Return the data exactly, with all pictures removed.

COLLECTED MATERIAL >>
------------------------

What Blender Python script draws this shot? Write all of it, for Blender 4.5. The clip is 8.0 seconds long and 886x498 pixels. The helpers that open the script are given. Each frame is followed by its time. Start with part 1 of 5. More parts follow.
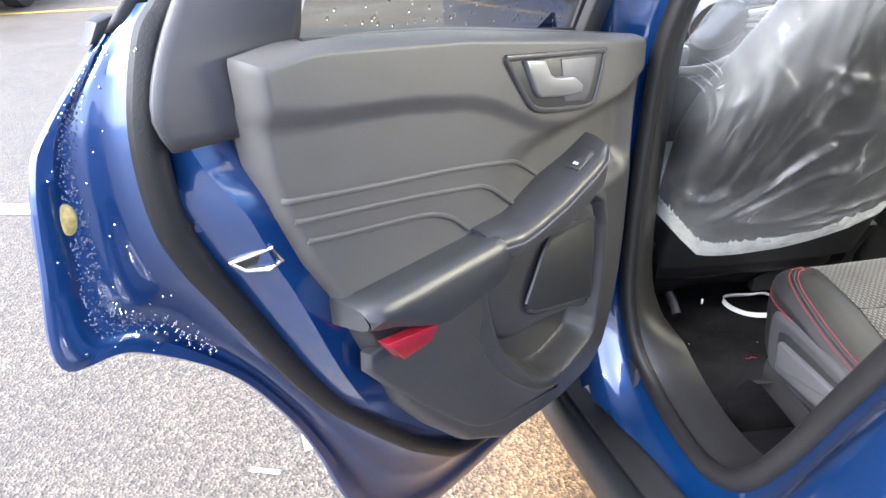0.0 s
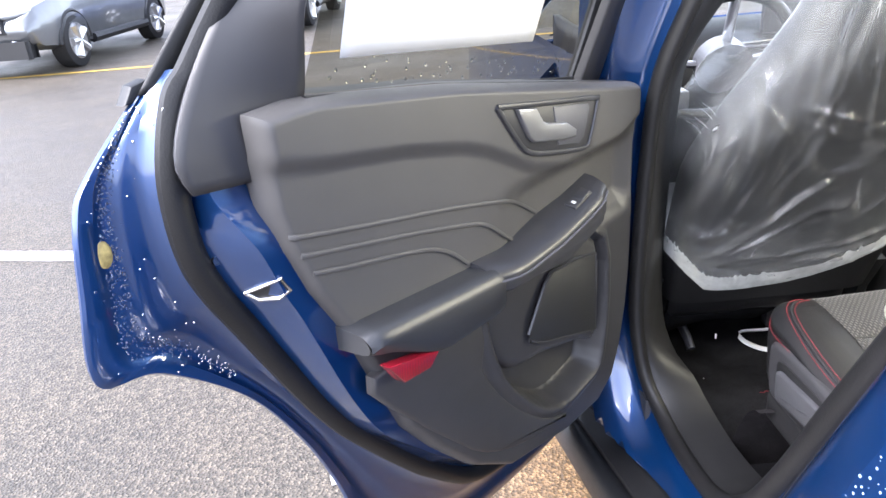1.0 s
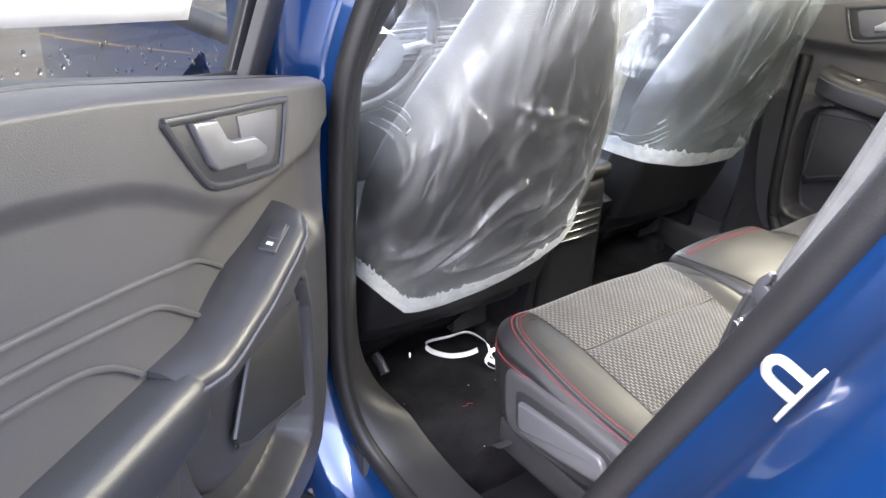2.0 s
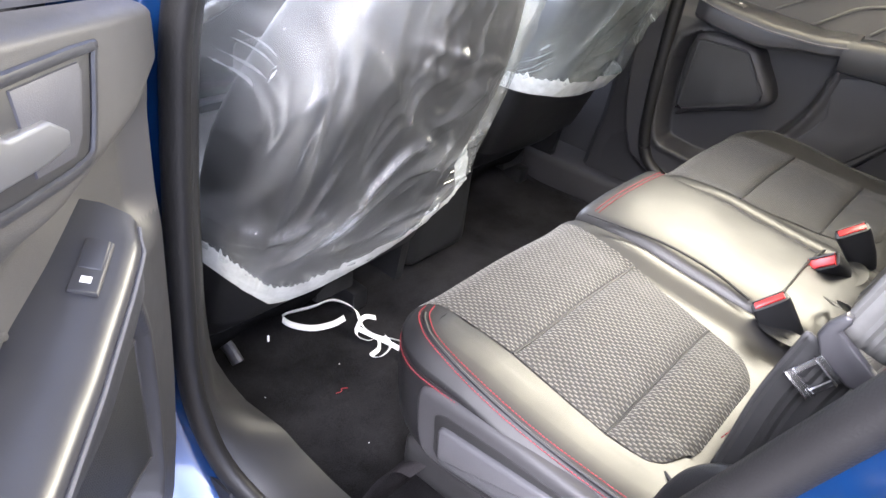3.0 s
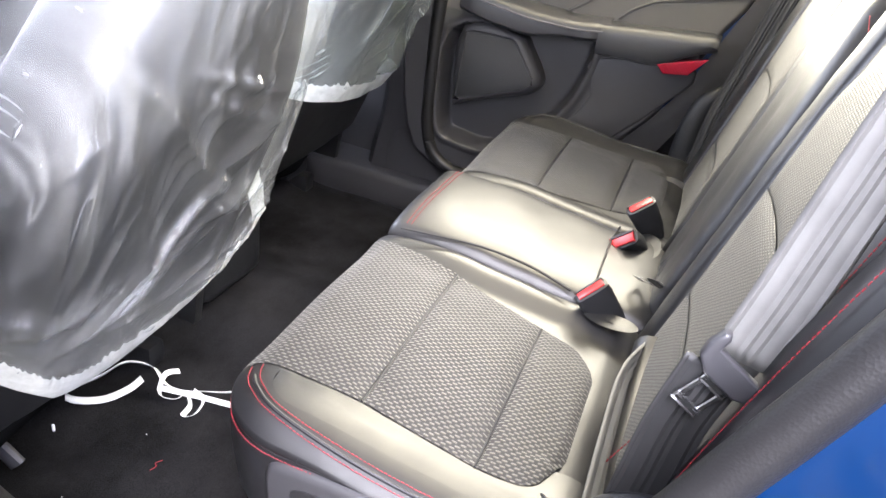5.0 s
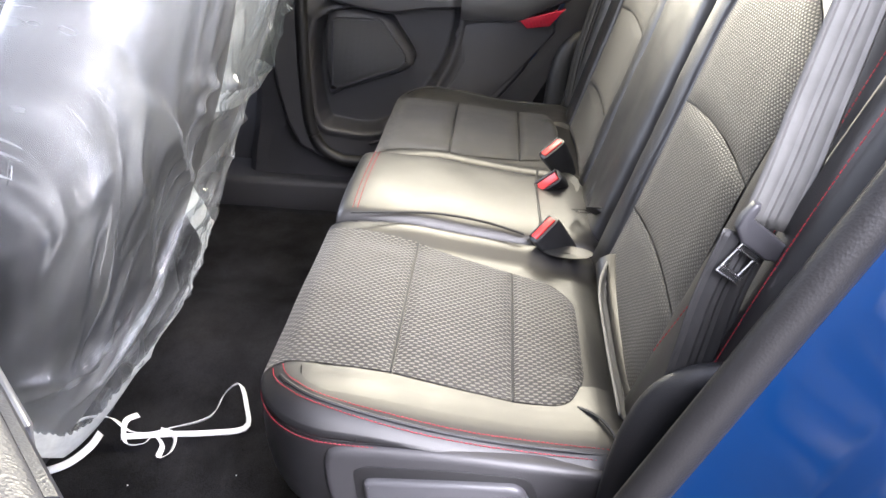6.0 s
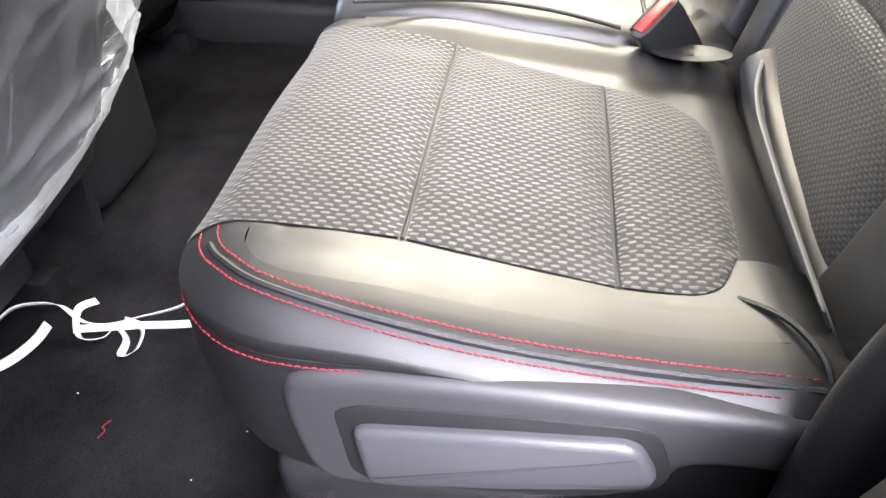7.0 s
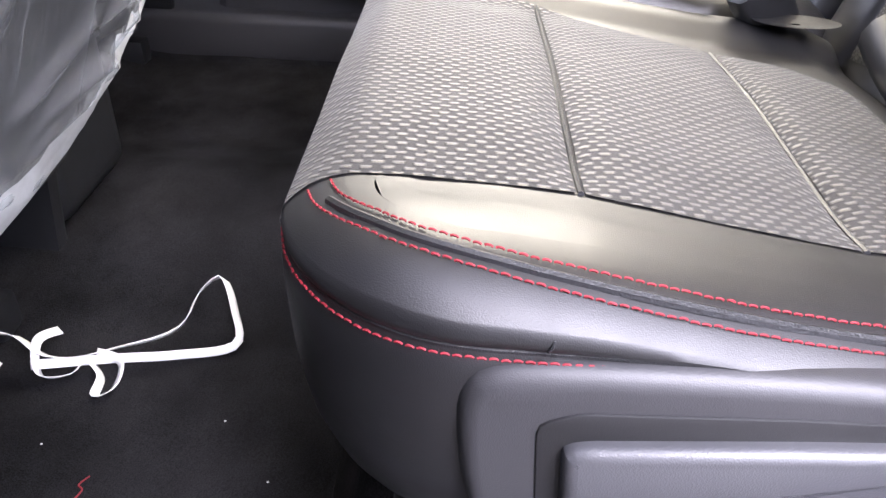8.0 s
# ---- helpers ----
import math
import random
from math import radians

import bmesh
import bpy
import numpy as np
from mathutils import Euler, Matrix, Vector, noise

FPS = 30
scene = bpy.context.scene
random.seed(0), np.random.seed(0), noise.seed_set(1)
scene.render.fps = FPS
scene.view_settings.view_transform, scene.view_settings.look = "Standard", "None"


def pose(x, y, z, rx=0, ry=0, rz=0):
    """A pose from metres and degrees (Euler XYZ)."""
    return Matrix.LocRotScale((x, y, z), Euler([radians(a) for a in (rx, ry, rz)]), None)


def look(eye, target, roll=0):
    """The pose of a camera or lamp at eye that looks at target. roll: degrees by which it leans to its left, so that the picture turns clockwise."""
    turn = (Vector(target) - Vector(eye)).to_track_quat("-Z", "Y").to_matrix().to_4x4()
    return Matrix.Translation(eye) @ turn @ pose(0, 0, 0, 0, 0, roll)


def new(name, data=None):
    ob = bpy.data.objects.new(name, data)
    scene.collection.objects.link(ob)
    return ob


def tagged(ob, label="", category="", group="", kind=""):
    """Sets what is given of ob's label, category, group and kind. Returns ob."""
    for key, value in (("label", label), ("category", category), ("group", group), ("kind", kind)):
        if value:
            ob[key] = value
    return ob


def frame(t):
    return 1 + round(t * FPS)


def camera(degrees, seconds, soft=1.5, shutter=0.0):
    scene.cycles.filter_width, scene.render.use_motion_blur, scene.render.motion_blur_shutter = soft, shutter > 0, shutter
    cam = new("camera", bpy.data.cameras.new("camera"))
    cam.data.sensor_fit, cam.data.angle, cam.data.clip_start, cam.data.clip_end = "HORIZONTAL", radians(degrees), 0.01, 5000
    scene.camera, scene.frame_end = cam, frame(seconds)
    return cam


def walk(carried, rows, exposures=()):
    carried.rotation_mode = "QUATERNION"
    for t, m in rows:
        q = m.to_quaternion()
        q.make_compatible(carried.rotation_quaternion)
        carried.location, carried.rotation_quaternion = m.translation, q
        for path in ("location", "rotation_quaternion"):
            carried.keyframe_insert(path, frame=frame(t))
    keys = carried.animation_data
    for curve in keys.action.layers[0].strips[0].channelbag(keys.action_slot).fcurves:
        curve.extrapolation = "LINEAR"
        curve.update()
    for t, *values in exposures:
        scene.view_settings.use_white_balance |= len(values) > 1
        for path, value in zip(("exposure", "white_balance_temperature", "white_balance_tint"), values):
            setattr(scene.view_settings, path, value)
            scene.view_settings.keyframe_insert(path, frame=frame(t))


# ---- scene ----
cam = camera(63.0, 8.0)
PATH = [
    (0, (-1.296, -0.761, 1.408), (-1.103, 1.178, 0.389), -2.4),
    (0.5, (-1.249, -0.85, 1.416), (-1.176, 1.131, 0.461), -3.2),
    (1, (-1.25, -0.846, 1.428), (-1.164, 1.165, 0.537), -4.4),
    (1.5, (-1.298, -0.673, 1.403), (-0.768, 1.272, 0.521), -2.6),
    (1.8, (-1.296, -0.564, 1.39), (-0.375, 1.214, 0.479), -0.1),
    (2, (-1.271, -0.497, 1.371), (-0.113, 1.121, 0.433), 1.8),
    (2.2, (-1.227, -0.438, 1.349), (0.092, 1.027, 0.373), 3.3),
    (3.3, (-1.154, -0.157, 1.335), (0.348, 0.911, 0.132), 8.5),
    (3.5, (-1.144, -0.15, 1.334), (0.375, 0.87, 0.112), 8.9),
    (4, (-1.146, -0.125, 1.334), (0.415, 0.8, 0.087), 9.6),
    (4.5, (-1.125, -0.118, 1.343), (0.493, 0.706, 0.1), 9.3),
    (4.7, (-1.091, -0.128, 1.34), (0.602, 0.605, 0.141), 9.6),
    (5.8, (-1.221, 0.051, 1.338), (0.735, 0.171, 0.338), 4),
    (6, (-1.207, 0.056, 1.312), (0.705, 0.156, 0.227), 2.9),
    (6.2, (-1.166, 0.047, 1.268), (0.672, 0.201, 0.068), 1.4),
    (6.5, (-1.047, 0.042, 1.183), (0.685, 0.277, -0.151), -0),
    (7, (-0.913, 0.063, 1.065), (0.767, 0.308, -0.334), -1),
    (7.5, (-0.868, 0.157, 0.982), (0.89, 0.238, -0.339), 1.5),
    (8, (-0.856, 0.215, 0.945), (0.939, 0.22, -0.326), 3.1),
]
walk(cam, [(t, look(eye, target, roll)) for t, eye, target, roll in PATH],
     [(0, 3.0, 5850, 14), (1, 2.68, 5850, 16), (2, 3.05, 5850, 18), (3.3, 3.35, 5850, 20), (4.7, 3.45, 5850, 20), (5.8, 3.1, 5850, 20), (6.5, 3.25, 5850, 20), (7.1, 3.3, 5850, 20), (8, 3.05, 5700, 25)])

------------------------

THE SOLUTION >>
What Blender Python script draws this shot? Write all of it, for Blender 4.5. The clip is 8.0 seconds long and 886x498 pixels. The helpers that open the script are given. Each frame is followed by its time. Start with part 1 of 5. More parts follow.
0.0 s
1.0 s
2.0 s
3.0 s
5.0 s
6.0 s
7.0 s
8.0 s
# ---- helpers ----
import math
import random
from math import radians

import bmesh
import bpy
import numpy as np
from mathutils import Euler, Matrix, Vector, noise

FPS = 30
scene = bpy.context.scene
random.seed(0), np.random.seed(0), noise.seed_set(1)
scene.render.fps = FPS
scene.view_settings.view_transform, scene.view_settings.look = "Standard", "None"


def pose(x, y, z, rx=0, ry=0, rz=0):
    """A pose from metres and degrees (Euler XYZ)."""
    return Matrix.LocRotScale((x, y, z), Euler([radians(a) for a in (rx, ry, rz)]), None)


def look(eye, target, roll=0):
    """The pose of a camera or lamp at eye that looks at target. roll: degrees by which it leans to its left, so that the picture turns clockwise."""
    turn = (Vector(target) - Vector(eye)).to_track_quat("-Z", "Y").to_matrix().to_4x4()
    return Matrix.Translation(eye) @ turn @ pose(0, 0, 0, 0, 0, roll)


def new(name, data=None):
    ob = bpy.data.objects.new(name, data)
    scene.collection.objects.link(ob)
    return ob


def tagged(ob, label="", category="", group="", kind=""):
    """Sets what is given of ob's label, category, group and kind. Returns ob."""
    for key, value in (("label", label), ("category", category), ("group", group), ("kind", kind)):
        if value:
            ob[key] = value
    return ob


def frame(t):
    return 1 + round(t * FPS)


def camera(degrees, seconds, soft=1.5, shutter=0.0):
    scene.cycles.filter_width, scene.render.use_motion_blur, scene.render.motion_blur_shutter = soft, shutter > 0, shutter
    cam = new("camera", bpy.data.cameras.new("camera"))
    cam.data.sensor_fit, cam.data.angle, cam.data.clip_start, cam.data.clip_end = "HORIZONTAL", radians(degrees), 0.01, 5000
    scene.camera, scene.frame_end = cam, frame(seconds)
    return cam


def walk(carried, rows, exposures=()):
    carried.rotation_mode = "QUATERNION"
    for t, m in rows:
        q = m.to_quaternion()
        q.make_compatible(carried.rotation_quaternion)
        carried.location, carried.rotation_quaternion = m.translation, q
        for path in ("location", "rotation_quaternion"):
            carried.keyframe_insert(path, frame=frame(t))
    keys = carried.animation_data
    for curve in keys.action.layers[0].strips[0].channelbag(keys.action_slot).fcurves:
        curve.extrapolation = "LINEAR"
        curve.update()
    for t, *values in exposures:
        scene.view_settings.use_white_balance |= len(values) > 1
        for path, value in zip(("exposure", "white_balance_temperature", "white_balance_tint"), values):
            setattr(scene.view_settings, path, value)
            scene.view_settings.keyframe_insert(path, frame=frame(t))


# ---- scene ----
cam = camera(63.0, 8.0)
PATH = [
    (0, (-1.296, -0.761, 1.408), (-1.103, 1.178, 0.389), -2.4),
    (0.5, (-1.249, -0.85, 1.416), (-1.176, 1.131, 0.461), -3.2),
    (1, (-1.25, -0.846, 1.428), (-1.164, 1.165, 0.537), -4.4),
    (1.5, (-1.298, -0.673, 1.403), (-0.768, 1.272, 0.521), -2.6),
    (1.8, (-1.296, -0.564, 1.39), (-0.375, 1.214, 0.479), -0.1),
    (2, (-1.271, -0.497, 1.371), (-0.113, 1.121, 0.433), 1.8),
    (2.2, (-1.227, -0.438, 1.349), (0.092, 1.027, 0.373), 3.3),
    (3.3, (-1.154, -0.157, 1.335), (0.348, 0.911, 0.132), 8.5),
    (3.5, (-1.144, -0.15, 1.334), (0.375, 0.87, 0.112), 8.9),
    (4, (-1.146, -0.125, 1.334), (0.415, 0.8, 0.087), 9.6),
    (4.5, (-1.125, -0.118, 1.343), (0.493, 0.706, 0.1), 9.3),
    (4.7, (-1.091, -0.128, 1.34), (0.602, 0.605, 0.141), 9.6),
    (5.8, (-1.221, 0.051, 1.338), (0.735, 0.171, 0.338), 4),
    (6, (-1.207, 0.056, 1.312), (0.705, 0.156, 0.227), 2.9),
    (6.2, (-1.166, 0.047, 1.268), (0.672, 0.201, 0.068), 1.4),
    (6.5, (-1.047, 0.042, 1.183), (0.685, 0.277, -0.151), -0),
    (7, (-0.913, 0.063, 1.065), (0.767, 0.308, -0.334), -1),
    (7.5, (-0.868, 0.157, 0.982), (0.89, 0.238, -0.339), 1.5),
    (8, (-0.856, 0.215, 0.945), (0.939, 0.22, -0.326), 3.1),
]
walk(cam, [(t, look(eye, target, roll)) for t, eye, target, roll in PATH],
     [(0, 3.0, 5850, 14), (1, 2.68, 5850, 16), (2, 3.05, 5850, 18), (3.3, 3.35, 5850, 20), (4.7, 3.45, 5850, 20), (5.8, 3.1, 5850, 20), (6.5, 3.25, 5850, 20), (7.1, 3.3, 5850, 20), (8, 3.05, 5700, 25)])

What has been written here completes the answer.